What to produce — Below is a listing; restate from it, character for character, the lines beginning at the line holding "4. More parts follow." and ending at the line holding "GROUND = ground_material()", both included.

Entries —
— begin —
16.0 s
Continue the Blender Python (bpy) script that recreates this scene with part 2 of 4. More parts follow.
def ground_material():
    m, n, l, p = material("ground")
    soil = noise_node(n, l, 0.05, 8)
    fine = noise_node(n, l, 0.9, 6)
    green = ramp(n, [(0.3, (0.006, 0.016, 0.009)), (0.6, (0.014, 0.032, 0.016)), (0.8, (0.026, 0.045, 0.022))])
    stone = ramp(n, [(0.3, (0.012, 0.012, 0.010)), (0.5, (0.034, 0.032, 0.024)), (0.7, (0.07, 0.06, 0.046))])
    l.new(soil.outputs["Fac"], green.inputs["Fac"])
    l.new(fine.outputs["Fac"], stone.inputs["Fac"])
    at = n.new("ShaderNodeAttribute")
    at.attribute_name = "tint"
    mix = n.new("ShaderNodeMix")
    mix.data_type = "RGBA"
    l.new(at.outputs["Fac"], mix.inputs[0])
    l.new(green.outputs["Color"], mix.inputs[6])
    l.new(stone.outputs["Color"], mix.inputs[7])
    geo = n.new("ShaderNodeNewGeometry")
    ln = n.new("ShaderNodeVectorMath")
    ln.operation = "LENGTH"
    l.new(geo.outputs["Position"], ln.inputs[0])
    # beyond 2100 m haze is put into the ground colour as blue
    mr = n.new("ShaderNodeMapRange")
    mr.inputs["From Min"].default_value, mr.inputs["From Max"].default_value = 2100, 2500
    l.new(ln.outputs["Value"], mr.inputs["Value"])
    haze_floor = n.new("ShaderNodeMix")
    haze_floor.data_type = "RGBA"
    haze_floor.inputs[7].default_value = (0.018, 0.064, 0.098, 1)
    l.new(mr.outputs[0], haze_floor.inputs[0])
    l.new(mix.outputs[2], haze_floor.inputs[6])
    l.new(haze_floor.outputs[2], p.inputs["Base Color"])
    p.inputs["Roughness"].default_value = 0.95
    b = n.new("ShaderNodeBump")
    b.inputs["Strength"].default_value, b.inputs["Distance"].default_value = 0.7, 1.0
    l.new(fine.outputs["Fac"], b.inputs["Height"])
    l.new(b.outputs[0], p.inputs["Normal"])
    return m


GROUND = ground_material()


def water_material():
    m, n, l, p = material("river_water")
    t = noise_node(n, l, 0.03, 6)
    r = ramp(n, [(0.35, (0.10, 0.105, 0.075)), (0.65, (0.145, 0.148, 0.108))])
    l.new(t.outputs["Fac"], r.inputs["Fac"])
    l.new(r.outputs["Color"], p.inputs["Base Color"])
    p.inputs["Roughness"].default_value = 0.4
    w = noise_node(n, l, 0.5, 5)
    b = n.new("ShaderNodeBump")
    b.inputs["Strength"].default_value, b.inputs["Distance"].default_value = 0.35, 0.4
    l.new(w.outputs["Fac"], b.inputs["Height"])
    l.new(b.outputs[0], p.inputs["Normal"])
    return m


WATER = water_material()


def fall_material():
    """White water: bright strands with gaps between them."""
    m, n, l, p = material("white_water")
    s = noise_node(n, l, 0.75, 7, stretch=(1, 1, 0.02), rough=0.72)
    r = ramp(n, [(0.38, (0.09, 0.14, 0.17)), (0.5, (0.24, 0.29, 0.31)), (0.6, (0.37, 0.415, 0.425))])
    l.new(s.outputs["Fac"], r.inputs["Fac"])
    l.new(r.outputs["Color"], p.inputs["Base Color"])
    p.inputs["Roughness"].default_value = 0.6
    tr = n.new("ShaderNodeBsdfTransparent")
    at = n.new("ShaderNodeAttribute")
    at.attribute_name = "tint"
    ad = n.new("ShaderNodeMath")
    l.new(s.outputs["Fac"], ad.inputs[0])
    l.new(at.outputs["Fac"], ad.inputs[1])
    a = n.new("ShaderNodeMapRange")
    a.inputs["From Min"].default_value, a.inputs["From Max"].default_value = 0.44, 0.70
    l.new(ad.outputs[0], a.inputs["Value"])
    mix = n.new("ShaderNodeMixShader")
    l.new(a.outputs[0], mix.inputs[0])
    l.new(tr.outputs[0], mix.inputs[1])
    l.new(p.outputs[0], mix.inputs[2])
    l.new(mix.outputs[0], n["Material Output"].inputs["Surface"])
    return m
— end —
— begin —
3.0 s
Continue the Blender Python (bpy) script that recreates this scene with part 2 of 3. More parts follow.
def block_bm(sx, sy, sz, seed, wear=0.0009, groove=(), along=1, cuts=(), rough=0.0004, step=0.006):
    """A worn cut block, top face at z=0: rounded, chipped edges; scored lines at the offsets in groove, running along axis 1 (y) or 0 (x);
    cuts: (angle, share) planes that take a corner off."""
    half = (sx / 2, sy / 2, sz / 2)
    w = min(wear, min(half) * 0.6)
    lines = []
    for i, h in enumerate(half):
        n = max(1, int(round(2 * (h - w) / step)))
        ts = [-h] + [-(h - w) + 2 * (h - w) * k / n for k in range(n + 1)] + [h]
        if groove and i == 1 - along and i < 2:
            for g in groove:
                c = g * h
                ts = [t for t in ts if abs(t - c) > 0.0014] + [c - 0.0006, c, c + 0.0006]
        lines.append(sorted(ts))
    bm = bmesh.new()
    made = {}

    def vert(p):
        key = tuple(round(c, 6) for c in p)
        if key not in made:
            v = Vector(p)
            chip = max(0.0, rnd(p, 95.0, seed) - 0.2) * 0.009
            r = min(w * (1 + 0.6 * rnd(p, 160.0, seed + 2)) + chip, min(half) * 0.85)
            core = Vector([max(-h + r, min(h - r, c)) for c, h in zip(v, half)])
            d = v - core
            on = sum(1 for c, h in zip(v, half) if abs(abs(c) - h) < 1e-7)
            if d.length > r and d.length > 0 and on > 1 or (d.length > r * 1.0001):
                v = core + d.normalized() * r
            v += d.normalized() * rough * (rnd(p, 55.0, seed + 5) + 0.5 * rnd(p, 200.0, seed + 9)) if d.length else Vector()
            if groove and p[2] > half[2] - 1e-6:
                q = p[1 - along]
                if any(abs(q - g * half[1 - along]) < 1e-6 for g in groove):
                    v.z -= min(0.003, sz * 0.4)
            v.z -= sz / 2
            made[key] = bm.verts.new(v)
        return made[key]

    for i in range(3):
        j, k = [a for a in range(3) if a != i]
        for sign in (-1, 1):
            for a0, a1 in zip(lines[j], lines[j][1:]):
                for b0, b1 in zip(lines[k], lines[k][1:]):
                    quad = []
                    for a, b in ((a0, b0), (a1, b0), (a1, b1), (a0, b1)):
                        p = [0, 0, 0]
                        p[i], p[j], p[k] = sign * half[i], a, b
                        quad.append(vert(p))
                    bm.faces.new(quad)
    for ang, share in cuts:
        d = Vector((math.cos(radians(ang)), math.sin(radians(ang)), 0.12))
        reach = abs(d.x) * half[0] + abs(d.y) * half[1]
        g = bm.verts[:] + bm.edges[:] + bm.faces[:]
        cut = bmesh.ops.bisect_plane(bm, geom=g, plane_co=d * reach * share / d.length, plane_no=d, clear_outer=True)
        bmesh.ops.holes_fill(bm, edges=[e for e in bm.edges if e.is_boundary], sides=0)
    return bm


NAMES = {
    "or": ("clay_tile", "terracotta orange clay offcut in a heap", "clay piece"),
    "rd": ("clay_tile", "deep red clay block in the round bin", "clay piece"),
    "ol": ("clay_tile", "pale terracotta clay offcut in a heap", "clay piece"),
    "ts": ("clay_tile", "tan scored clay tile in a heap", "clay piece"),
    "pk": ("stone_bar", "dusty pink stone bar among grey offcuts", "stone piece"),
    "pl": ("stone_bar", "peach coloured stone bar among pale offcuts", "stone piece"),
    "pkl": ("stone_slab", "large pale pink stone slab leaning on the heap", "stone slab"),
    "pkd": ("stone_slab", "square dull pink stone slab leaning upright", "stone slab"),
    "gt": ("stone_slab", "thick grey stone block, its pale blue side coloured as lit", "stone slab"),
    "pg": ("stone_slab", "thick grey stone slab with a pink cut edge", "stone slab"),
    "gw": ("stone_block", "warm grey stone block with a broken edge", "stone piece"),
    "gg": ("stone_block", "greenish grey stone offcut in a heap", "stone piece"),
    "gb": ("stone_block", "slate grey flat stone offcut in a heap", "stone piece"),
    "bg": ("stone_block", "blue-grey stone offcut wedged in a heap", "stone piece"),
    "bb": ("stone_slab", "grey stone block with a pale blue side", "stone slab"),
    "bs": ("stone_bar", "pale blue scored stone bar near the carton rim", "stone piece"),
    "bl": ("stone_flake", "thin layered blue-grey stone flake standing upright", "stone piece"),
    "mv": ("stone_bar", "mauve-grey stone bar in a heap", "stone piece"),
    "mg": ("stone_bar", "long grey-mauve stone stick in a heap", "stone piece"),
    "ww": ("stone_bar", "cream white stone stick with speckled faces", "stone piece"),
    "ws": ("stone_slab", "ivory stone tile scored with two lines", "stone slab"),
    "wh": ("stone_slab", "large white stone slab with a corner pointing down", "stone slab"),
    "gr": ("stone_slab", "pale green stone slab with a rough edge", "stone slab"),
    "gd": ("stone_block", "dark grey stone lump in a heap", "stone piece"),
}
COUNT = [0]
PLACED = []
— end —
— begin —
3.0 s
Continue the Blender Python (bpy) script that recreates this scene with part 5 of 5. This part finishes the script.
— end —
In response —
Continue the Blender Python (bpy) script that recreates this scene with part 2 of 4. More parts follow.
def ground_material():
    m, n, l, p = material("ground")
    soil = noise_node(n, l, 0.05, 8)
    fine = noise_node(n, l, 0.9, 6)
    green = ramp(n, [(0.3, (0.006, 0.016, 0.009)), (0.6, (0.014, 0.032, 0.016)), (0.8, (0.026, 0.045, 0.022))])
    stone = ramp(n, [(0.3, (0.012, 0.012, 0.010)), (0.5, (0.034, 0.032, 0.024)), (0.7, (0.07, 0.06, 0.046))])
    l.new(soil.outputs["Fac"], green.inputs["Fac"])
    l.new(fine.outputs["Fac"], stone.inputs["Fac"])
    at = n.new("ShaderNodeAttribute")
    at.attribute_name = "tint"
    mix = n.new("ShaderNodeMix")
    mix.data_type = "RGBA"
    l.new(at.outputs["Fac"], mix.inputs[0])
    l.new(green.outputs["Color"], mix.inputs[6])
    l.new(stone.outputs["Color"], mix.inputs[7])
    geo = n.new("ShaderNodeNewGeometry")
    ln = n.new("ShaderNodeVectorMath")
    ln.operation = "LENGTH"
    l.new(geo.outputs["Position"], ln.inputs[0])
    # beyond 2100 m haze is put into the ground colour as blue
    mr = n.new("ShaderNodeMapRange")
    mr.inputs["From Min"].default_value, mr.inputs["From Max"].default_value = 2100, 2500
    l.new(ln.outputs["Value"], mr.inputs["Value"])
    haze_floor = n.new("ShaderNodeMix")
    haze_floor.data_type = "RGBA"
    haze_floor.inputs[7].default_value = (0.018, 0.064, 0.098, 1)
    l.new(mr.outputs[0], haze_floor.inputs[0])
    l.new(mix.outputs[2], haze_floor.inputs[6])
    l.new(haze_floor.outputs[2], p.inputs["Base Color"])
    p.inputs["Roughness"].default_value = 0.95
    b = n.new("ShaderNodeBump")
    b.inputs["Strength"].default_value, b.inputs["Distance"].default_value = 0.7, 1.0
    l.new(fine.outputs["Fac"], b.inputs["Height"])
    l.new(b.outputs[0], p.inputs["Normal"])
    return m


GROUND = ground_material()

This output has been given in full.